Saturday, September 10, 2005

After School Cialis Ads

On August 2, 2005, Lilly announced its support of the Pharmaceutical Research and Manufacturers Association's (PhRMA) comprehensive guiding principles on consumer advertising of prescription medicines (see "Lilly Announces Support of Drug Industry Principles on Consumer Advertising of Prescription Medicines").

Lilly further stated that it planned " to take action to an even higher standard than the guiding principles." I.,e.

"The company, along with its partner ICOS Corporation, will limit the advertising of Cialis to programs when younger audiences are unlikely to be viewing. In doing so, the companies will commit to target programming with at least 90 percent adult viewers. Cialis television advertisements will not air during the broadcast of major sporting events, such as the Super Bowl and the Olympics, which are likely to draw large numbers of younger viewers. The companies will begin implementing these changes immediately, with full compliance within 60 days."
It all depends, however, on what Lilly means by "immediately" and "full compliance."

Last Thursday, my 15-year old son was sitting in front of the TV after school at 3 PM watching ESPN (or ESPN2, whatever) as he often does. From my nearby home office I heard "erectile dysfunction" and quickly ran in to see the end of a Cialis ad on the TV.


"Dad," said my son, "what's up?" [Pun intended] "You are obsessed with these drug ads!"


"It's my business to follow this stuff," I said. "The drug industry promised to follow rules to limit these types of ads to times when kids like you would not likely be watching."


"You mean they broke the law just now?" he asked.


I tried to explain within his attention span timeframe that, no, it wasn't a law but a voluntary agreement, which, if all drug companies obeyed, might prevent the government making a new law.


"Whatever," he said as he continued to watch the pre-season football analysis.

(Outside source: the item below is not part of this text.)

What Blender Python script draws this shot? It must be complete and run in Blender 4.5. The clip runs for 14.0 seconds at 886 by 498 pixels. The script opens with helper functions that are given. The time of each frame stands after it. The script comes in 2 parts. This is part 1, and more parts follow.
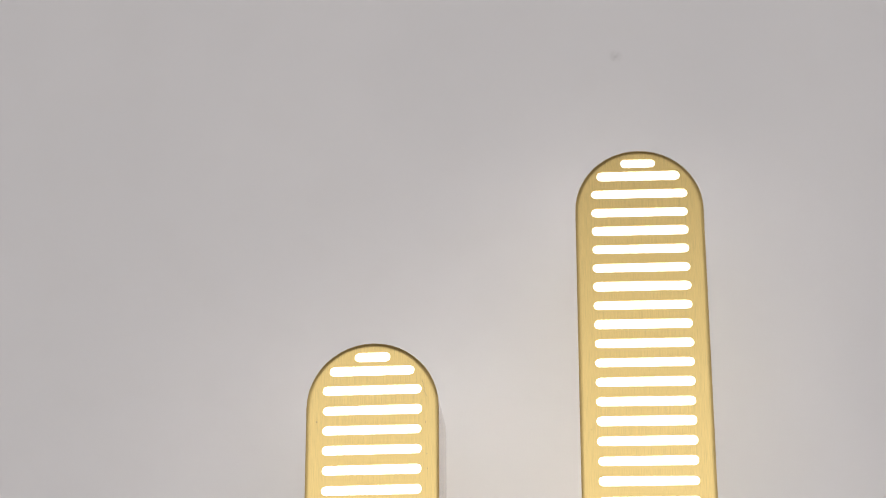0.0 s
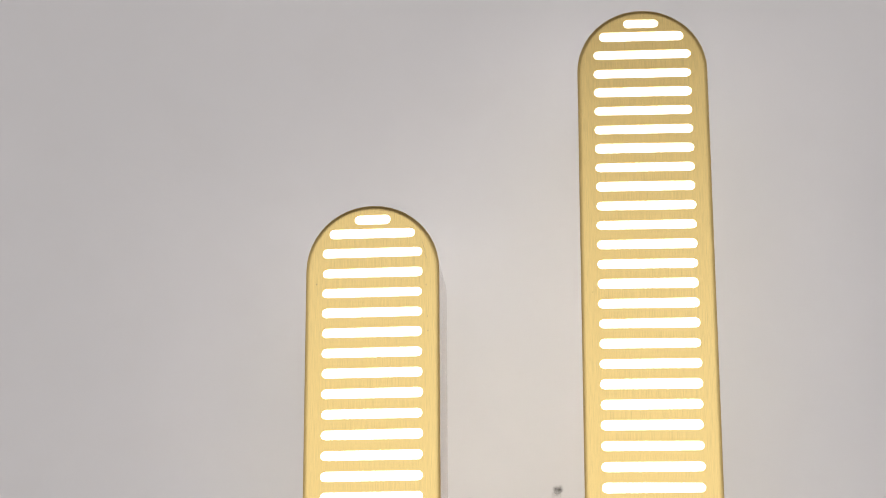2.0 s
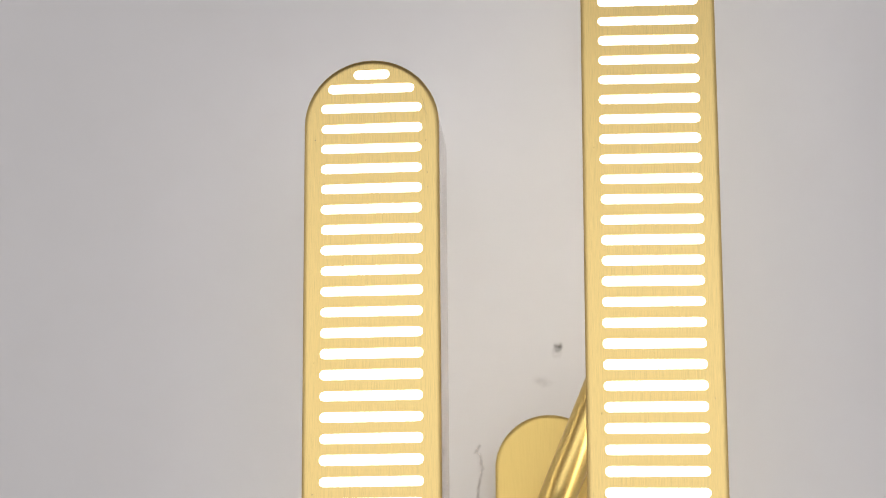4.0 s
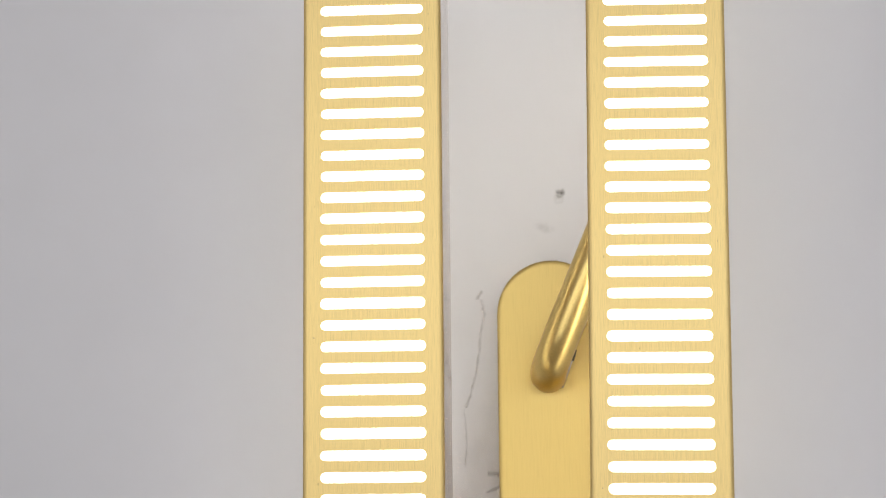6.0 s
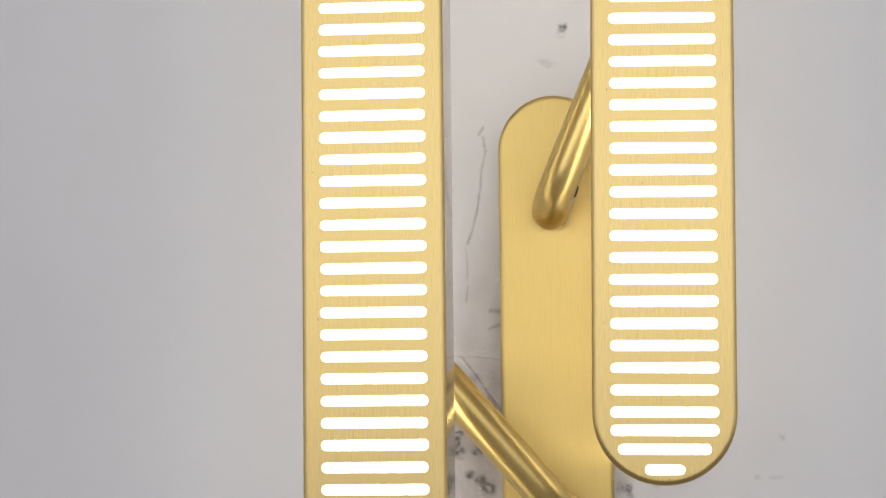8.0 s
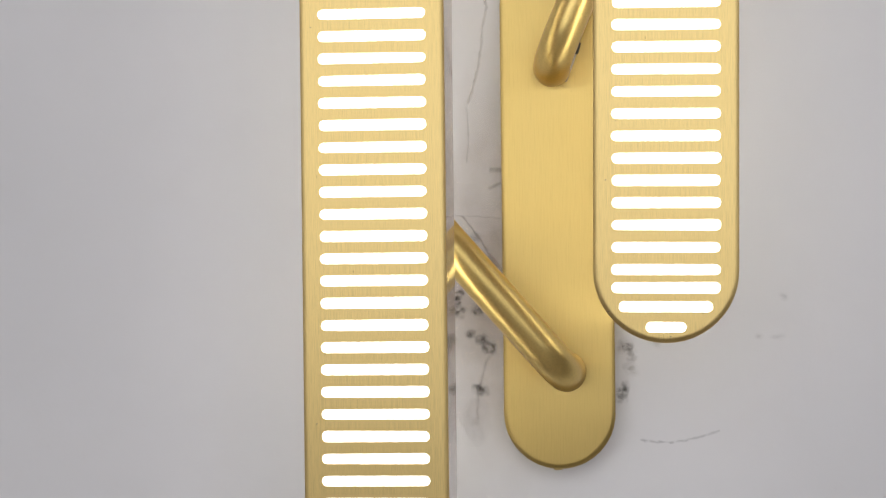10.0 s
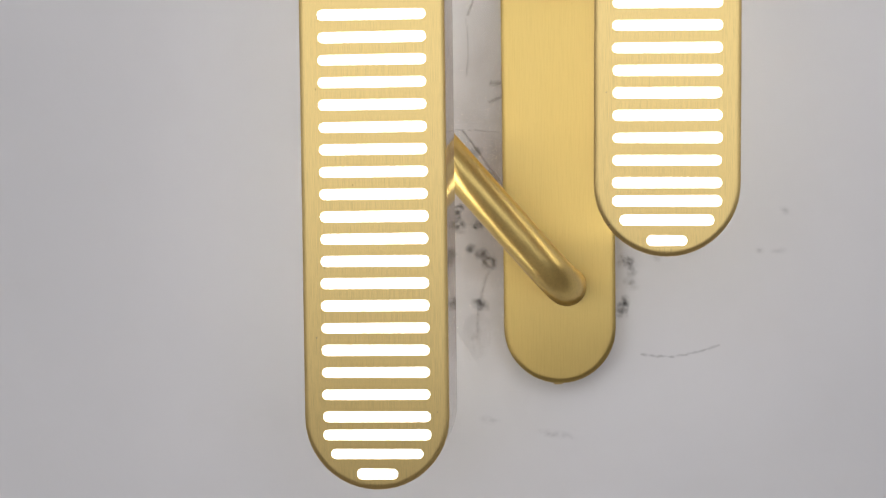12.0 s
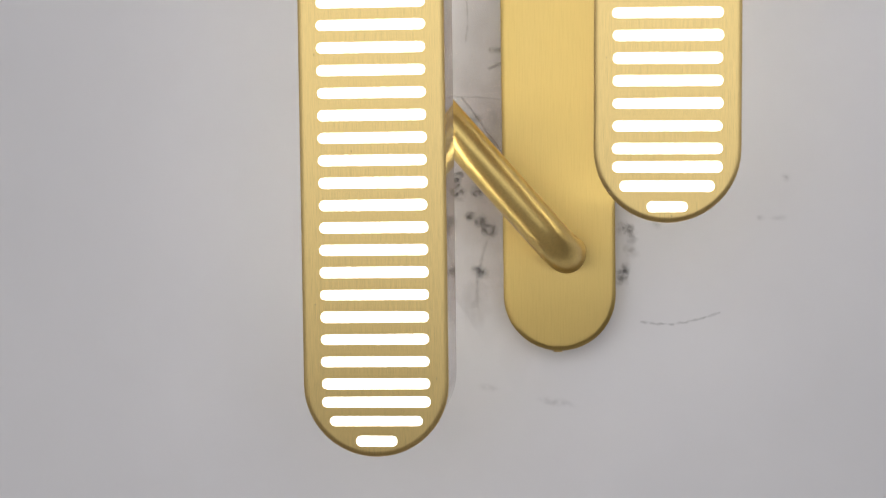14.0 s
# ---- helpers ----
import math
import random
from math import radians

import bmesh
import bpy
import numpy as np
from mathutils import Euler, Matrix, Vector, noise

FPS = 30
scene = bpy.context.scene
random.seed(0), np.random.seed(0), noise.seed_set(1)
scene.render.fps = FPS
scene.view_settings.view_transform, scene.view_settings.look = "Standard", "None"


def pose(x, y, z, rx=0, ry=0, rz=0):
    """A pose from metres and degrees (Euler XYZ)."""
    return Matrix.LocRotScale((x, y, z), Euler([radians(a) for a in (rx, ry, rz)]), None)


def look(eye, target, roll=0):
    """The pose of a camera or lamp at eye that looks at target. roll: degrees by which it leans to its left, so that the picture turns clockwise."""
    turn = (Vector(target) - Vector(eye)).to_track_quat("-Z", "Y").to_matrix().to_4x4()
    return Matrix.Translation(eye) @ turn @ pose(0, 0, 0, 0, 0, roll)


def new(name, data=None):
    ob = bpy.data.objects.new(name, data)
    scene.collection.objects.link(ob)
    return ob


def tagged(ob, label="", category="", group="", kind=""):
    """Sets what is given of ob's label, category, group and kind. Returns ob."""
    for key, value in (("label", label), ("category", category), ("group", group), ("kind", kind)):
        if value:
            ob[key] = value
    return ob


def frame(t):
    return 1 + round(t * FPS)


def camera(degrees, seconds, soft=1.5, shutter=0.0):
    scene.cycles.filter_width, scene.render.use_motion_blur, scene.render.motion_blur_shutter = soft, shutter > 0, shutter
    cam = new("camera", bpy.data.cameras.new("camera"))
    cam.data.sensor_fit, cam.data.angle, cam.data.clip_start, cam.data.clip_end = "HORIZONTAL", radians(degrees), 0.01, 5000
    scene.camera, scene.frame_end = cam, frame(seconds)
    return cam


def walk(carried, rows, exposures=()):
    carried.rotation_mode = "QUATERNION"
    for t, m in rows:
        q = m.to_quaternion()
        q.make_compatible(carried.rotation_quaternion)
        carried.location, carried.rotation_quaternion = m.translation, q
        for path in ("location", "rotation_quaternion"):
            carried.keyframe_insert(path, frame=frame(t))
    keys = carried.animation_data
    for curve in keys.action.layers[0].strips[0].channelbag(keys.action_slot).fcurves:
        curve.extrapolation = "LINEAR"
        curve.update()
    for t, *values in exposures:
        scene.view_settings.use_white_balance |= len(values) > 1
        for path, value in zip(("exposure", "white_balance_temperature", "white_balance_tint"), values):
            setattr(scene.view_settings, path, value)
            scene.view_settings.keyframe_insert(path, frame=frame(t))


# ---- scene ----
cam = camera(27.0, 14.0, 1.0)
PATH = [
    (0.0, pose(0.0374, -1.1059, 1.4704, 111.234, 0.346, 4.219)),
    (0.5, pose(0.0376, -1.1035, 1.4710, 110.395, 0.343, 4.241)),
    (1.0, pose(0.0377, -1.1020, 1.4710, 109.385, 0.347, 4.270)),
    (1.5, pose(0.0379, -1.1000, 1.4711, 108.236, 0.342, 4.290)),
    (2.0, pose(0.0371, -1.0977, 1.4708, 107.091, 0.363, 4.259)),
    (2.5, pose(0.0364, -1.0959, 1.4702, 105.997, 0.387, 4.222)),
    (3.0, pose(0.0355, -1.0935, 1.4700, 104.899, 0.422, 4.192)),
    (5.5, pose(0.0351, -1.0824, 1.4606, 99.934, 0.520, 4.296)),
    (6.0, pose(0.0352, -1.0805, 1.4583, 98.719, 0.551, 4.314)),
    (6.5, pose(0.0351, -1.0765, 1.4567, 97.454, 0.594, 4.336)),
    (7.0, pose(0.0355, -1.0745, 1.4545, 96.240, 0.581, 4.374)),
    (7.5, pose(0.0358, -1.0709, 1.4524, 95.160, 0.606, 4.415)),
    (8.0, pose(0.0361, -1.0683, 1.4504, 94.139, 0.619, 4.451)),
    (8.5, pose(0.0365, -1.0658, 1.4482, 93.152, 0.617, 4.484)),
    (9.0, pose(0.0370, -1.0629, 1.4463, 92.083, 0.635, 4.522)),
    (11.5, pose(0.0363, -1.0564, 1.4411, 88.102, 0.707, 4.525)),
    (12.0, pose(0.0362, -1.0552, 1.4401, 87.677, 0.720, 4.522)),
    (12.5, pose(0.0361, -1.0548, 1.4391, 87.256, 0.728, 4.518)),
    (13.0, pose(0.0361, -1.0536, 1.4382, 86.904, 0.740, 4.517)),
    (13.5, pose(0.0361, -1.0530, 1.4372, 86.880, 0.753, 4.501)),
    (14.0, pose(0.0360, -1.0510, 1.4363, 86.862, 0.761, 4.506)),
]
# the clip's camera settles to a slightly cooler white balance on its way down
walk(cam, PATH, [(0.0, -0.11, 6420, 8.7), (3.2, -0.15, 6420, 8.7), (5.4, -0.19, 6160, 8.2), (14.0, -0.19, 6160, 8.2)])
cam.data.dof.use_dof = True
cam.data.dof.focus_distance = 0.972
cam.data.dof.aperture_fstop = 9.8

# ---- light: an unseen, assumed window behind the camera; the lamp itself glows to the front and to the wall ----
world = bpy.data.worlds.new("world")
scene.world = world
world.use_nodes = True
wnt = world.node_tree
sky = wnt.nodes.new("ShaderNodeTexSky")
sky.sky_type, sky.sun_disc = "NISHITA", False
sky.sun_elevation, sky.sun_rotation = radians(40), radians(200)
wnt.links.new(sky.outputs[0], wnt.nodes["Background"].inputs[0])
wnt.nodes["Background"].inputs[1].default_value = 0.05


def area_lamp(name, m, sx, sy, watts, colour):
    lamp = bpy.data.lights.new(name, "AREA")
    lamp.shape, lamp.size, lamp.size_y, lamp.energy, lamp.color = "RECTANGLE", sx, sy, watts, colour
    ob = new(name, lamp)
    ob.matrix_world = m
    return ob


WINDOW = (-1.75, 1.85, 1.05, 3.15)         # x0, x1, z0, z1 in the south wall
area_lamp("assumed_window_light", look((0.05, -3.26, 2.10), (0.05, 0, 2.10)), 3.5, 2.0, 65, (0.988, 0.967, 0.99))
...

I was mildly surprised to see the Cialis ad at that time of the day. Will lilly claim that the ESPN audience at 3 PM on a weekday -- 20 minutes after the nation's male high school students return home from school -- is "90 percent adult?" What kind of male adult is home watching ESPN at 3 PM on a weekday? Probably a loser without a job who can't get it up! [Not me! I have a real job! Well, it's my own business, but I'm doing very well, thank you! Anyway, I digress.]


Not two minutes later, Bob, the Enzyte guy, appeared in an ad on the tube! Remember Bob? If not, see "
The Two Bobs: Enzyte vs. Viagra". It seemed to me that Cialis was running ads in competition with Enzyte (perhaps vice versa -- like Wendy's building franchises across the street from McDonald's to piggyback on their market research).

So, Lilly has not "immediately" implemented its promised DTC changes. Why not? I haven't seen any Viagra ads on TV lately. It seems that Pfizer was able to cut those back rather immediately (that's a story for a future post). Why can't Lilly do the same? At least they could have said to ESPN to run the ads only after 10 PM. That wouldn't have broken a contract or cost them much, would it? Even so, they could have done it.
[The problem may be that not many parents are home to monitor what their kids are seeing on TV. What's the likelihood of a kooky parent like me -- a parent that cares -- being there with his son in the afternoon? Marketers might gamble that an after-school ED ad would escape notice and they would likely win the bet.

I am thinking of calling Lilly to complain. If you want to complain as well, try these people: Edward Sagebiel, +1-317-433-9899, or Phil Belt, 317-276-2506, both of Eli Lilly and Company. I don't know who they are, but they were listed in mouse-size print at the bottom of Lilly's press release. While you are at it, you might call Enzyte Customer Care at 1-866-834-1715 and complain to them as well. Good luck with that!]
Hey, Lilly said what it plans to do and it is doing it. I guess we are not yet in the "full compliance" mode; after all, there are still 30 days or so left until Lilly has to comply with the letter of it own code, if not the spirit.

1 comment:

  1. Anonymous6:38 AM

    In 18 months, and not one "Good idea, John, and thank you for taking the time to read the small print for us and find those numbers"?

    Where are voices of parents to echo your understandable concerns about this?

    I see it as yet another unobtrusive announcement that Rome is burning ... only to find that those who should be listening are either carrying torches or selling them.